Hidalgo has become the third state in Mexico to legalize abortion after a majority of lawmakers voted on Wednesday in favor of allowing women to terminate a pregnancy during the first 12 weeks.
Sixteen Morena party lawmakers voted in favor of legalization while 11 deputies from parties including the National Action Party (PAN) and Institutional Revolutionary Party (PRI) opposed the legislation but refused to participate in the vote.
One Morena lawmaker formally abstained, while two other members of the 30-seat unicameral Congress were absent.
Mexico City, which legalized abortion in 2007, and Oaxaca, which followed suit in 2019, are the only other states where women can legally end a pregnancy in cases not involving rape, a risk to their lives or fetal anomalies.
Passed amid rowdy opposition from PAN and PRI lawmakers, Hidalgo’s legislation stipulates that authorities must guarantee access to free abortion services for women in their first 12 weeks of pregnancy. The same access must be extended to women incarcerated in prisons in the state, whose capital, Pachuca, is just 90 kilometers northeast of Mexico City.
Women who end a pregnancy after 12 weeks can be fined and imprisoned for up to a year, according to the approved bill.
Pro-choice activists celebrated the results of yesterday’s vote, which came 1 1/2 years after the same Congress rejected a bill to legalize abortion in the first 12 weeks of pregnancy.
“One state more in favor of freedom and justice for women. The Marea Verde rises and we’re all very happy,” reproductive rights group GIRE said on Twitter.
The Marea Verde, or Green Tide, is a pro-choice movement that is active in many Latin American countries.
PAN and PRI lawmakers claimed that Morena, which controls the Hidalgo Congress, shut down debate and thus prevented them from presenting their arguments against legalization. They also asserted that the legislative process was plagued by other irregularities.
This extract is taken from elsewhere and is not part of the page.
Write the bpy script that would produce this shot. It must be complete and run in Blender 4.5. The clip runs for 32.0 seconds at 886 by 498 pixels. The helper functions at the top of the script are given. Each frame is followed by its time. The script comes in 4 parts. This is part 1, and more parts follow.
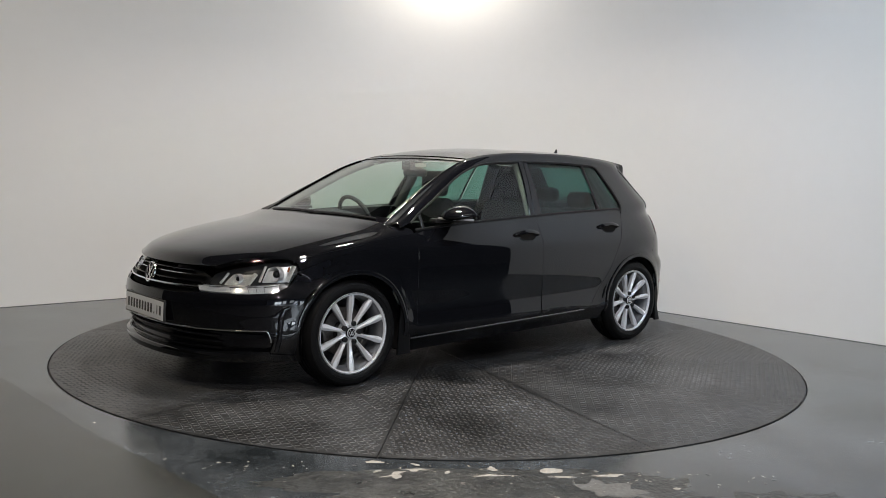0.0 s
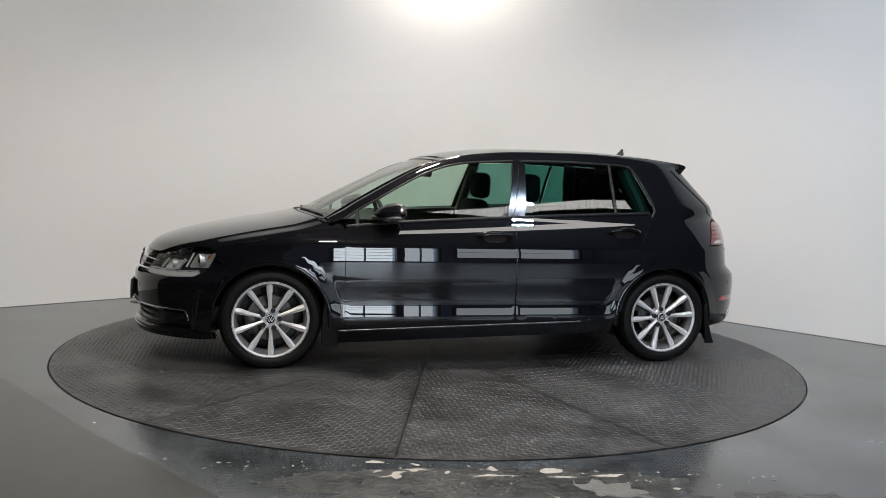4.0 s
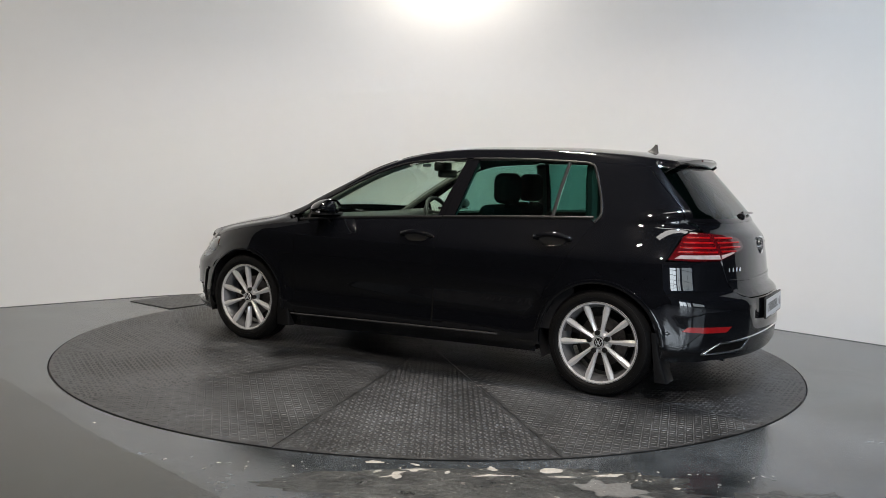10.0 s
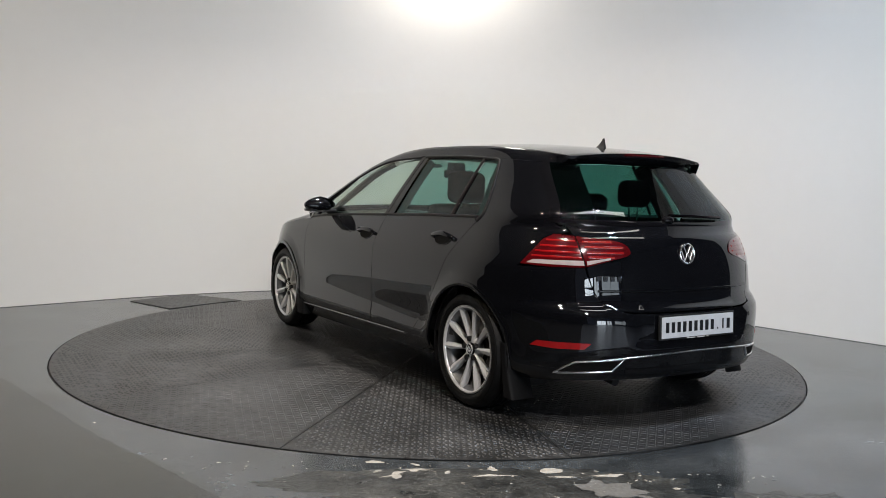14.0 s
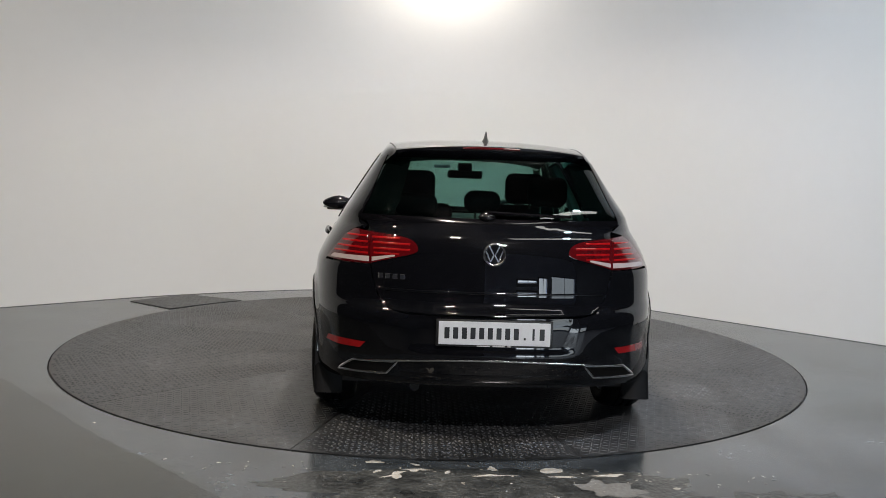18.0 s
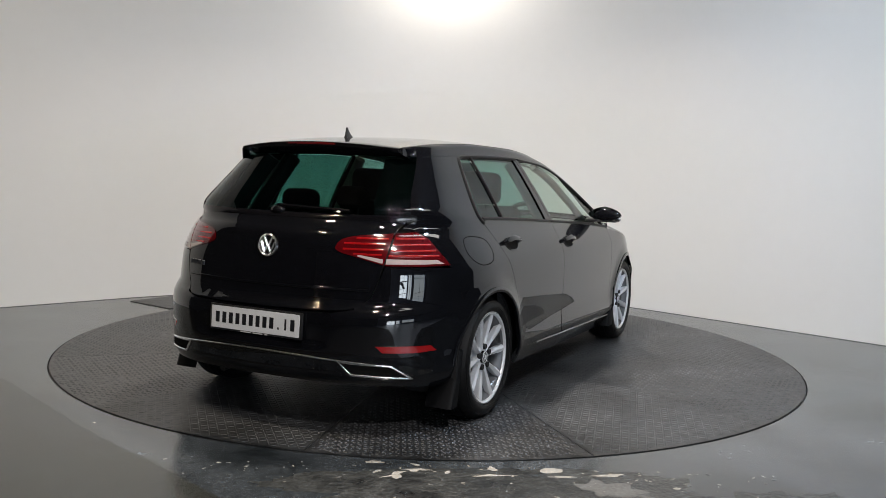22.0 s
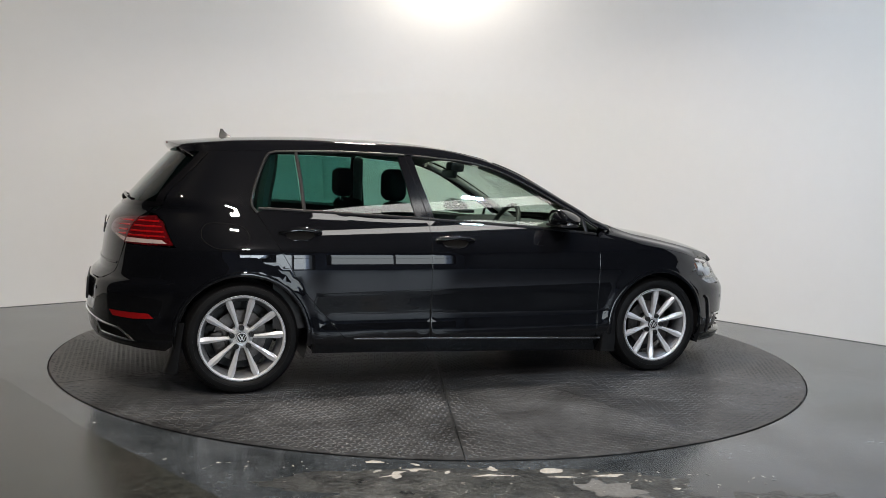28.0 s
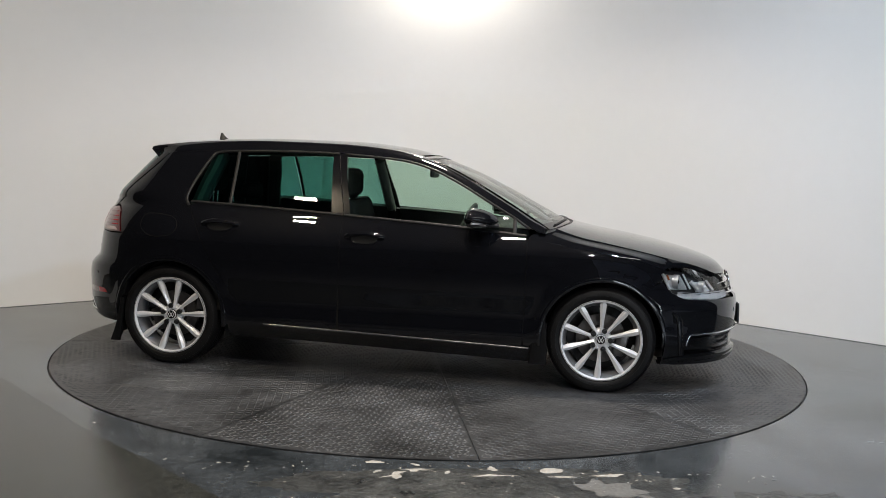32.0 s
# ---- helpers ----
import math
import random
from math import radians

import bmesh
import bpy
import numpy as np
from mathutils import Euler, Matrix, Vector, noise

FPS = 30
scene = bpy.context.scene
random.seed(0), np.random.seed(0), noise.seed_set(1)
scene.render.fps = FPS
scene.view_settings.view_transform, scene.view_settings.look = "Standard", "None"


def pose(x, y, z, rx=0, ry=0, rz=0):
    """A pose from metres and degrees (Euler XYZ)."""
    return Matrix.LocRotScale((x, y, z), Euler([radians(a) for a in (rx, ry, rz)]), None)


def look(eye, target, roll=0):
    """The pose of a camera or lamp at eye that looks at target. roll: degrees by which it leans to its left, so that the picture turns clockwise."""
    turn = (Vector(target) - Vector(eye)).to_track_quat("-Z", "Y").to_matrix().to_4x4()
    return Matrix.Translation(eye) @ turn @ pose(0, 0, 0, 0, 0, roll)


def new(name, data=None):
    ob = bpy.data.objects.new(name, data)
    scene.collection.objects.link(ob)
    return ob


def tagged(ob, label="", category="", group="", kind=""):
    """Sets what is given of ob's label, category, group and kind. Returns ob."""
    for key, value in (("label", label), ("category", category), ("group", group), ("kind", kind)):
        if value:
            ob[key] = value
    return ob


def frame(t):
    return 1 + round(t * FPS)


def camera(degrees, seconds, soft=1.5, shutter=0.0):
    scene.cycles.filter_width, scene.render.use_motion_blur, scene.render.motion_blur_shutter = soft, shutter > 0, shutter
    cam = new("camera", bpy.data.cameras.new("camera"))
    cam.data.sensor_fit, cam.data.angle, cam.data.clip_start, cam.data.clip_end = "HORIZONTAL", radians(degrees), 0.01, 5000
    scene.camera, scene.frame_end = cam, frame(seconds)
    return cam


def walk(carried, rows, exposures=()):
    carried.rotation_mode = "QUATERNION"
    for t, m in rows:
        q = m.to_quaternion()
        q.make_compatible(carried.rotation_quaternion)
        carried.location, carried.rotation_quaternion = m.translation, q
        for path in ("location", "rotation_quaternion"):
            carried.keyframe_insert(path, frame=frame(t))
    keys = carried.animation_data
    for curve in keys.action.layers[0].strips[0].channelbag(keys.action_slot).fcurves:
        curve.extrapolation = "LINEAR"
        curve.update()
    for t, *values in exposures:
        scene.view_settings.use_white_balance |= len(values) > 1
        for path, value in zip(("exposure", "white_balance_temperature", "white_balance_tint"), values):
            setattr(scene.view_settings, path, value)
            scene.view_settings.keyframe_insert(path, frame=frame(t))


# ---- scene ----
import collections

from mathutils.geometry import delaunay_2d_cdt

# ---- the camera: it stands still ----
EYE = (0.0, -6.194, 1.241)
cam = camera(53.84, 32.0, 0.75)
VIEW = look(EYE, (EYE[0] + 0.0649, EYE[1] + 5.9768, EYE[2] - 0.5232), 1.959)
walk(cam, [(0.0, VIEW), (32.0, VIEW)], [(0.0, -0.08, 6680, 10), (3.0, 0.0, 6680, 10), (6.0, 0.02, 6680, 10), (8.0, 0.05, 6680, 10), (14.0, 0.06, 6680, 10), (18.5, -0.02, 6680, 10), (23.0, 0.04, 6680, 10), (32.0, 0.06, 6680, 10)])

# turntable angle of the car's nose, degrees from +x, at seconds
TURN = [(0.0, 221.07), (3.0, 199.9), (6.0, 178.77), (9.0, 157.2), (13.0, 128.15), (17.0, 99.18), (19.0, 84.91),
        (21.0, 70.65), (23.0, 56.21), (25.5, 38.05), (28.0, 19.89), (30.4, 2.6), (32.0, -8.71)]
CAR_OFF = (-0.1577, -0.2066)      # the car's middle on the turntable
DISC_R = 2.503

# windows of the hall behind the camera: x from, x to, z from, z to
WINDOWS = [(2.65, 4.0, 0.12, 2.0), (4.18, 4.95, 0.12, 2.2), (5.4, 8.6, 0.6, 2.4)]
DAY_WATTS = (100, 30, 50)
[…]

Morena is violating the law, we’re going to [take the matter to] court,” said PAN Deputy Asael Hernández Cerón.
Abortion is a highly contentious issue in Mexico, where the Catholic Church remains influential and many parts of the country retain traditional customs and beliefs. However, in recent years feminist groups have become more vocal and persistent in their fight for women across Mexico to have the right to access safe and legal abortions.
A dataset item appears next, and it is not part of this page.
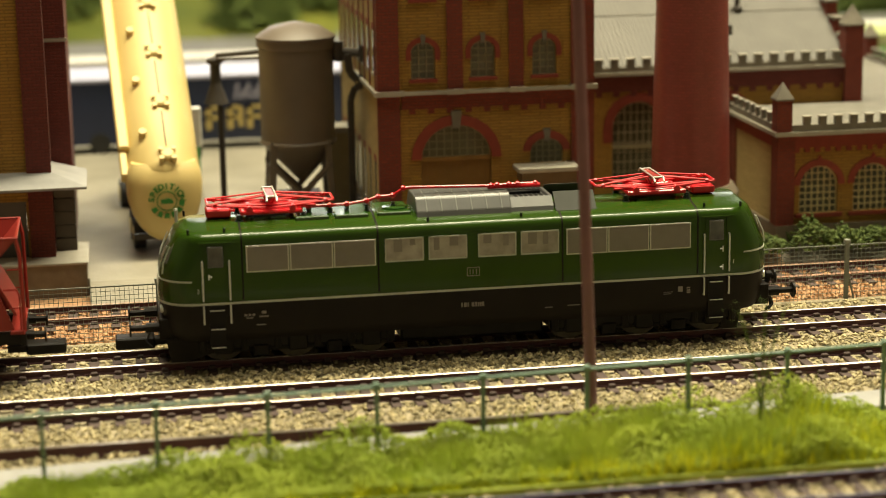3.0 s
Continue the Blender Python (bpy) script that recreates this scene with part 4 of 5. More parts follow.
def annex():
    t = thing("low_annex", 0, 0, 0, "low yellow and red brick annex with crenellated parapet and flat roof", "building")
    x0, x1, y0, y1 = 137, 247, 97, 290
    holes = [(145.8, 161.6), (168.0, 183.8), (191.2, 207.0), (213.0, 229.0)]
    q = nb()
    wall_with_holes(q, x0 + 3, x1 - 3, 9, 46, y0, y0 + 3, [(a, c, 14.6, 26.0, 33.6) for a, c in holes])
    part("front_wall", q, "ybrick", t, "yellow brick front wall")
    # side wall brightened by its brick colour, as if lit from the left
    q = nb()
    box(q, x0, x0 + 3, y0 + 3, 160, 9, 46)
    part("side_wall", q, "litbrick", t, "yellow brick side wall, lightened in colour as if lit")
    q = nb()
    box(q, x1 - 3, x1, y0 + 3, y1, 9, 46)
    box(q, 193, x1, y1 - 3, y1, 9, 46)
    part("far_wall", q, "ybrick", t)
    q = nb()
    box(q, x0 - 1, x1 + 1, y0 - 1.4, y0 + 3, 3, 10.2)
    box(q, x0 - 1, x0 + 3, y0 + 3, 160, 3, 10.2)
    part("plinth", q, "stone", t, "grey-brown stone plinth")
    for a, c in ((x0 - 0.8, x0 + 6.4), (185.6, 190.0), (x1 - 8, x1 + 0.8)):
        q = nb()
        box(q, a, c, y0 - 1.0, y0 + 3, 10.2, 46)
        part("pier", q, "rbrick", t, "red brick pier")
    q = nb()
    box(q, x0 - 0.9, x0, y0 - 0.9, y0 + 6.5, 10.2, 46)
    part("side_pier", q, "rbrick", t)
    q = nb()
    box(q, x0 - 0.9, x0, 150, 158, 10.2, 46)
    part("side_pier", q, "rbrick", t)
    q = nb()
    box(q, x0, x1, y0 - 0.7, y0, 41.0, 46)
    for i in range(24):
        box(q, x0 + 6 + i * 4.3, x0 + 8.2 + i * 4.3, y0 - 0.65, y0, 39.2, 41.0)
    box(q, x0 - 0.7, x0, y0, 160, 41.0, 46)
    part("brick_frieze", q, "redtrim", t, "red brick dentil frieze")
    for a, c in holes:
        w = window(t, a + 0.3, c - 0.3, 14.6, 26.0, 33.3, y0 + 1.0, "winframe", "darkpane", cols=6, rows=7)
        q = nb()
        arch_band(q, a, c, 26.0, 33.6, 2.6, y0 - 0.7, y0 + 0.8)
        m = (a + c) / 2
        prism(q, [(m - 1.6, 35.0), (m + 1.6, 35.0), (m, 38.0)], "y", y0 - 0.95, y0)
        part("arch_trim", q, "redtrim", w, "pointed red brick arch")
        q = nb()
        box(q, a - 1.8, c + 1.8, y0 - 1.1, y0 + 1.2, 13.0, 14.5)
        part("sill", q, "redtrim", w)
    q = nb()
    box(q, x0 - 2.2, x1 + 2.2, y0 - 2.4, y0 + 1.5, 46, 47.6)
    box(q, x0 - 2.2, x0 + 1.5, y0 + 1.5, 160, 46, 47.6)
    box(q, x1 - 1.5, x1 + 2.2, y0 + 1.5, y1, 46, 47.6)
    part("stone_ledge", q, "whitestone", t, "pale stone ledge")
    q = nb()
    box(q, x0 - 1.2, x1 + 1.2, y0 - 1.4, y0 + 0.8, 47.6, 50.2)
    box(q, x0 - 1.2, x0 + 1.0, y0 + 0.8, 160, 47.6, 50.2)
    box(q, x1 - 1.0, x1 + 1.2, y0 + 0.8, y1, 47.6, 50.2)
    box(q, 193, x1 + 1.2, y1 - 2, y1, 47.6, 50.2)
    part("parapet", q, "merlon", t, "grey parapet")
    crenels(t, x0 + 5, 186, y0 - 1.4, y0 + 0.8, 50.2)
    crenels(t, 192, x1 - 4, y0 - 1.4, y0 + 0.8, 50.2)
    crenels(t, x0 - 0.9, x0 + 0.5, y0 + 5, 158, 50.2, "y", 7.2, 2.6, 3.4)
    for ya, yb in ((101, 145), (153, 200), (210, 282)):
        crenels(t, x1 - 0.6, x1 + 0.8, ya, yb, 50.2, "y", 7.6, 2.8, 3.6)
    crenels(t, 196, x1 - 4, y1 - 2, y1, 50.2)
    for x, y, tip in ((x0 + 1.6, y0 + 1.6, 67.2), (188.6, y0 + 0.6, 63.6), (x1, 149, 64), (x1 + 0.5, 205, 64), (x1 + 2, y1 - 2, 65.5), (x1, y0 + 1, 65)):
        pillar(t, x, y, 47.6, tip - 7.2, tip, 3.1)
    q = nb()
    box(q, x0 + 1, x1 - 1, y0 + 1, y1 - 2, 46.2, 48.2)
    rf = part("roof", q, "flatroof", t, "pale grey flat roof with raised seams")
    for i in range(36):
        q = nb()
        y = y0 + 5 + i * 5.1
        prism(q, [(y, 48.2), (y + 0.2, 48.6), (y + 2.8, 48.6), (y + 3.0, 48.2)], "x", x0 + 2 if y < 158 else 194, x1 - 2)
        part("roof_seam", q, "roofboard", rf)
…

Abortion activists were hopeful that the Supreme Court (SCJN) would deliver a landmark ruling in 2020 that would pave the way for the decriminalization of abortion across Mexico. However, the court voted against upholding an injunction granted in Veracruz that ordered that state’s Congress to remove articles from the criminal code that stipulate that abortion in the first 12 weeks of pregnancy is illegal.
If the SCJN had upheld the injunction, the decision would have set a precedent that could have led to further court orders instructing state legislatures to legalize first-trimester abortion.